Monasterio, A Belmond Hotel, Cusco
Part of Phasec create
Monasterio sits in Cusco's Centro Histórico, occupying a baroque monastery founded in 1595 on the foundations of an Inca palace — the original stonework is still visible in the walls. The hotel is twenty minutes by road from Alejandro Velasco Astete Airport, and the central square is on the doorstep.

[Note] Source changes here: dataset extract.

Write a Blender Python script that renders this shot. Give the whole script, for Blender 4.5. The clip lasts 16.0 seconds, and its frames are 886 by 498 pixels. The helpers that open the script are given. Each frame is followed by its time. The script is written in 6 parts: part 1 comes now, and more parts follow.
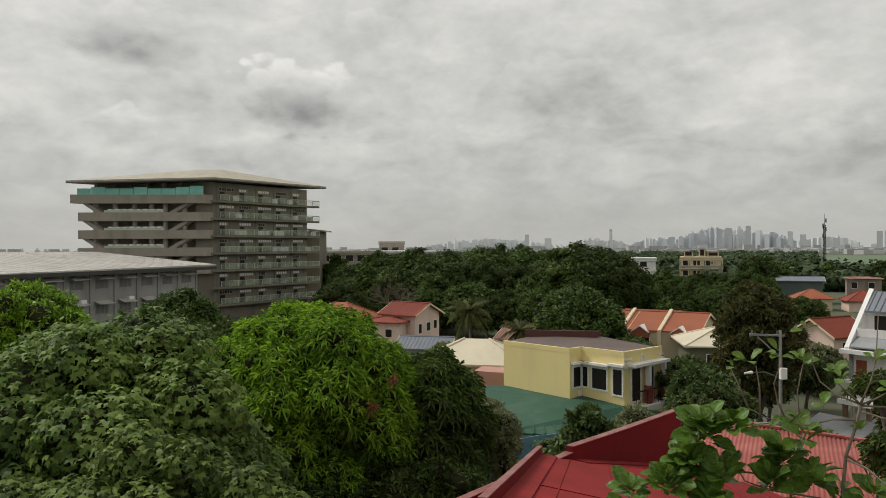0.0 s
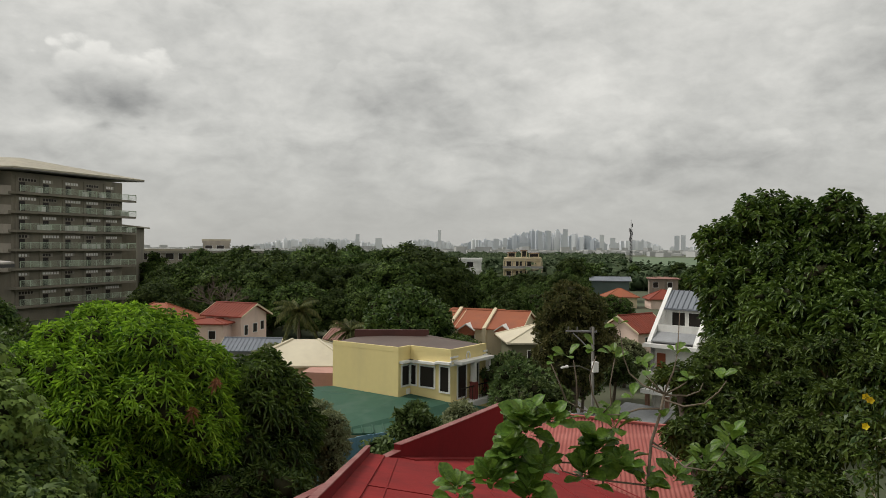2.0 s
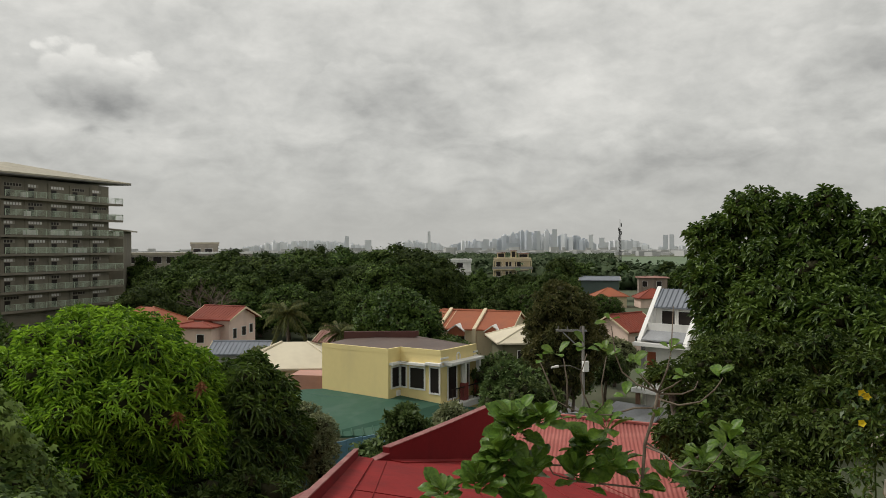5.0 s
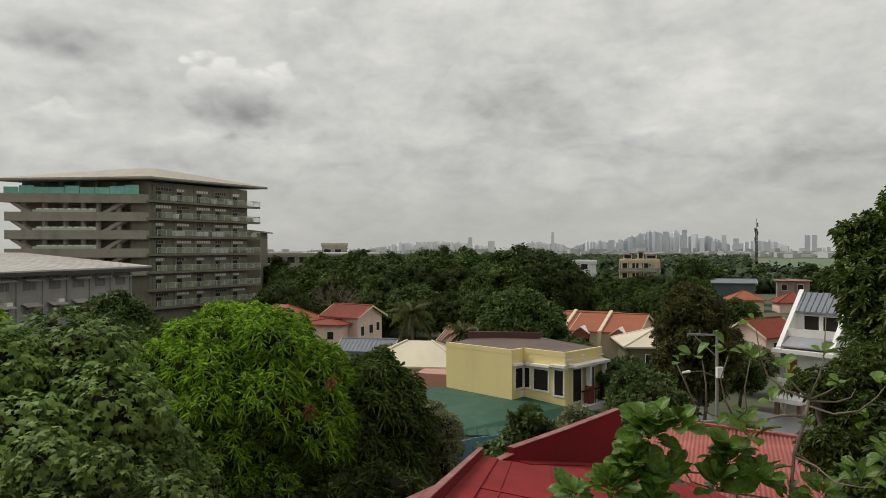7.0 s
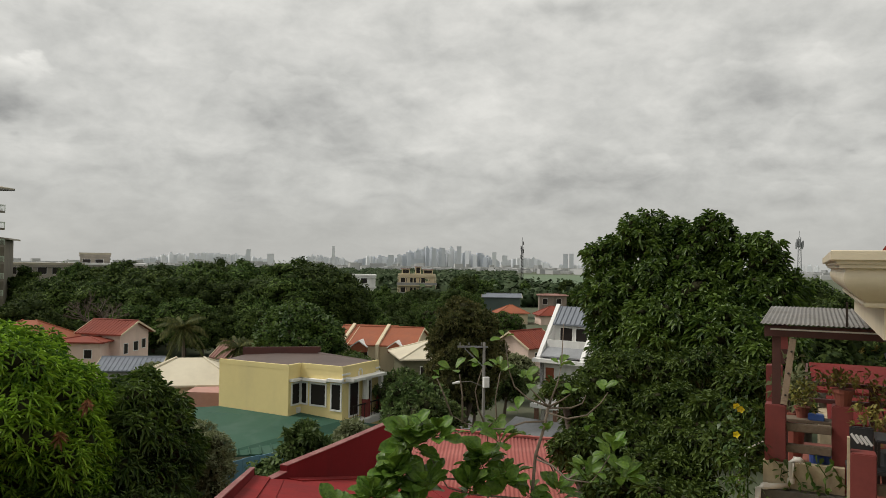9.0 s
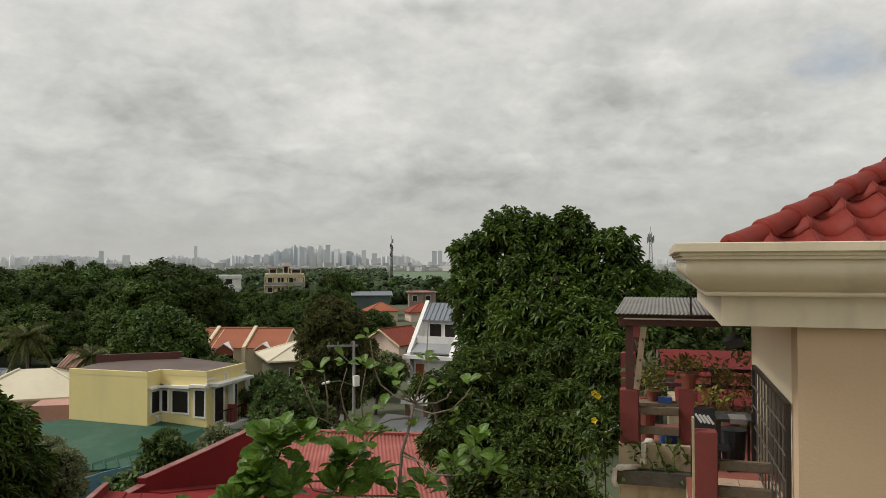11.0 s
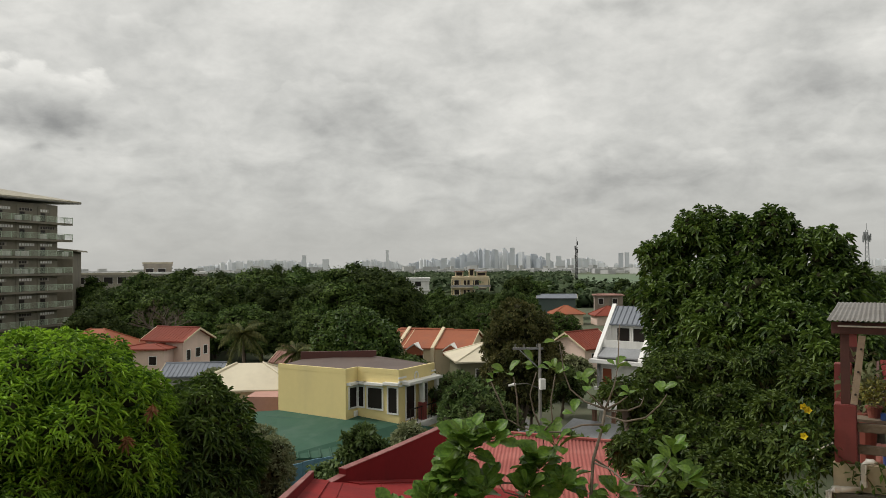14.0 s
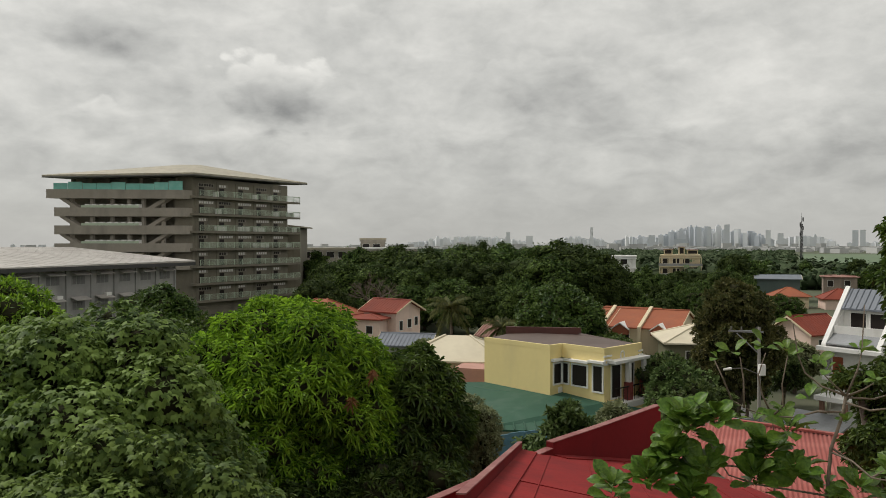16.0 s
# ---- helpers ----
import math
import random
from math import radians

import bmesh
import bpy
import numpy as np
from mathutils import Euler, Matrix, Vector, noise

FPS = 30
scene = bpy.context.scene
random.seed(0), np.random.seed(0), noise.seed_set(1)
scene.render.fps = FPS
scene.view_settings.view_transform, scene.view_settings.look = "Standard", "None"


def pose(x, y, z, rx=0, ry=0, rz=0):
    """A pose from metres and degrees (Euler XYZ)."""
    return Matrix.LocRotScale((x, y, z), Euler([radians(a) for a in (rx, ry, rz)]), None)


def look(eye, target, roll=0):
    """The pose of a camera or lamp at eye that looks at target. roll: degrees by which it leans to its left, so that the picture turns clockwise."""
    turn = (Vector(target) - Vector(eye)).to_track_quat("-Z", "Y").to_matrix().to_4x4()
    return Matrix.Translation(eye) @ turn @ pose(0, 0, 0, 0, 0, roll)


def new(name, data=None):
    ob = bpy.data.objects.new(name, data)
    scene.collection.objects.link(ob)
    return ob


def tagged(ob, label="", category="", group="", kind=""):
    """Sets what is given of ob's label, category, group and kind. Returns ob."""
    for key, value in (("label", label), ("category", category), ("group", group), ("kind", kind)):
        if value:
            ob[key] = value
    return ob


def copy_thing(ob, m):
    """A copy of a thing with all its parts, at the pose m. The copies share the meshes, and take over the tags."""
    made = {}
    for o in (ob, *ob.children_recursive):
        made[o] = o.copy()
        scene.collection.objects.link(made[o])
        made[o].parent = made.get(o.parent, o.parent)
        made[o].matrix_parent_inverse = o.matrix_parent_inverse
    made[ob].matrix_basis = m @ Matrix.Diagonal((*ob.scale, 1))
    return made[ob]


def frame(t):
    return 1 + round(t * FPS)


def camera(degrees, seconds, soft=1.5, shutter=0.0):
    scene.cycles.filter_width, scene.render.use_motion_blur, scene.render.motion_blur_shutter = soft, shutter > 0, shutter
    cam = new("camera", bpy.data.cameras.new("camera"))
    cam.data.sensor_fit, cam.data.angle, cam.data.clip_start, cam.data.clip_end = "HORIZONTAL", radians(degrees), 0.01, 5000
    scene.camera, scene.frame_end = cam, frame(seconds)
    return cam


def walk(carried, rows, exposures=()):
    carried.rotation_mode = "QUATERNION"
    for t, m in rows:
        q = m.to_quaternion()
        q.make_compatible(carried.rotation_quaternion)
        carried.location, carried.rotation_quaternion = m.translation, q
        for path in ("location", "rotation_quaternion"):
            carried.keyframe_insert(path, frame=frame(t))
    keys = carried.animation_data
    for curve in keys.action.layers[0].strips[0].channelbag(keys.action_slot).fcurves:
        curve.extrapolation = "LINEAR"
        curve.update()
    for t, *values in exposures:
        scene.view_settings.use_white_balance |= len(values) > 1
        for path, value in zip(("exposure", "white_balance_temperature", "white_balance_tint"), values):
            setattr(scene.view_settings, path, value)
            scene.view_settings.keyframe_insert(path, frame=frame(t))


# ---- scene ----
cam = camera(61.26, 16.0, soft=0.9)
PATH = [
    (0, look((-0.000, -0.001, 13.500), (-0.00, 100.00, 13.09), -0.30)),
    (0.5, look((-0.004, -0.013, 13.501), (5.79, 99.82, 12.87), -0.11)),
    (1, look((0.004, 0.012, 13.497), (10.93, 99.41, 12.85), -0.10)),
    (1.5, look((0.008, 0.042, 13.495), (14.28, 99.02, 13.12), 0.05)),
    (2, look((0.020, 0.096, 13.485), (22.38, 97.56, 13.05), 0.35)),
    (2.5, look((0.023, 0.144, 13.477), (26.81, 96.49, 13.10), 0.30)),
    (3, look((0.036, 0.189, 13.465), (27.99, 96.20, 13.10), 0.37)),
    (3.2, look((0.043, 0.199, 13.463), (28.24, 96.14, 13.10), 0.38)),
    (4.25, look((0.081, 0.254, 13.452), (27.48, 96.43, 13.13), 0.10)),
    (5.3, look((0.120, 0.310, 13.441), (21.42, 98.01, 13.18), -0.20)),
    (5.5, look((0.127, 0.320, 13.439), (19.71, 98.38, 13.18), -0.21)),
    (6, look((0.104, 0.365, 13.409), (16.44, 99.02, 13.17), -0.13)),
    (6.5, look((0.115, 0.399, 13.407), (13.52, 99.50, 13.22), -0.12)),
    (7, look((0.079, 0.359, 13.408), (7.59, 100.08, 13.30), -0.10)),
    (7.5, look((0.068, 0.328, 13.419), (5.07, 100.20, 13.21), 0.04)),
    (8, look((0.081, 0.306, 13.434), (13.88, 99.35, 13.32), 0.43)),
    (8.5, look((0.107, 0.205, 13.437), (29.32, 95.84, 14.41), 0.96)),
    (9, look((0.113, 0.197, 13.454), (35.89, 93.56, 15.36), 0.81)),
    (9.5, look((0.134, 0.205, 13.450), (40.89, 91.50, 15.44), 0.19)),
    (10, look((0.162, 0.215, 13.453), (46.49, 88.82, 15.16), -0.02)),
    (10.2, look((0.163, 0.216, 13.452), (47.72, 88.17, 15.16), 0.02)),
    (11.25, look((0.168, 0.219, 13.446), (51.96, 85.74, 15.16), -0.20)),
    (12.3, look((0.173, 0.223, 13.441), (49.79, 87.03, 15.20), -0.43)),
    (12.5, look((0.174, 0.223, 13.439), (48.85, 87.56, 15.20), -0.50)),
    (13, look((0.171, 0.237, 13.444), (43.46, 90.36, 15.35), -0.53)),
    (13.5, look((0.150, 0.226, 13.443), (36.55, 93.34, 15.61), -0.45)),
    (14, look((0.138, 0.223, 13.456), (29.22, 95.87, 15.65), -0.44)),
    (14.5, look((0.075, 0.152, 13.458), (23.13, 97.44, 15.44), -0.26)),
    (15, look((0.070, 0.158, 13.466), (14.86, 99.05, 14.50), -0.16)),
    (15.5, look((0.036, 0.166, 13.445), (6.68, 99.95, 13.33), 0.03)),
    (16, look((0.028, 0.165, 13.434), (2.50, 100.13, 12.65), -0.06)),
]
walk(cam, PATH, [(0, 0.04), (3, 0.04), (8, 0.04), (9, 0.06), (10, 0.10), (14, 0.10), (15.5, 0.06), (16, 0.05)])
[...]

The building holds ninety-seven rooms and twenty suites arranged around cloistered courtyards. Because Cusco sits at high altitude, many suites and some rooms can be enriched with supplemental oxygen to help with acclimatisation; the suites range from thirty-one to seventy-one square metres. Rooms vary in size and character — each is distinct, and the décor draws on the hotel's collection of Cusco School art, a tradition of colonial-era Andean religious painting that fills the corridors and chapels.
At the centre of the main courtyard stands a three-hundred-year-old Andean cedar, said to be the last of its kind in Cusco. An ornate baroque chapel within the walls is available for ceremonies.
The two restaurants take different approaches: Oqre, in the cloisters overlooking the courtyard, serves Peruvian cooking built around native potatoes, paiche fish, loche squash, and Peruvian lamb; El Tupay is an international fine-dining room set under stone arches with live opera. The Oqre Bar is in the lobby. Cooking classes and an Andean spirits tasting are among the additional dining experiences offered.
For onward travel, Poroy train station — the departure point for trains toward Machu Picchu — is forty minutes by road.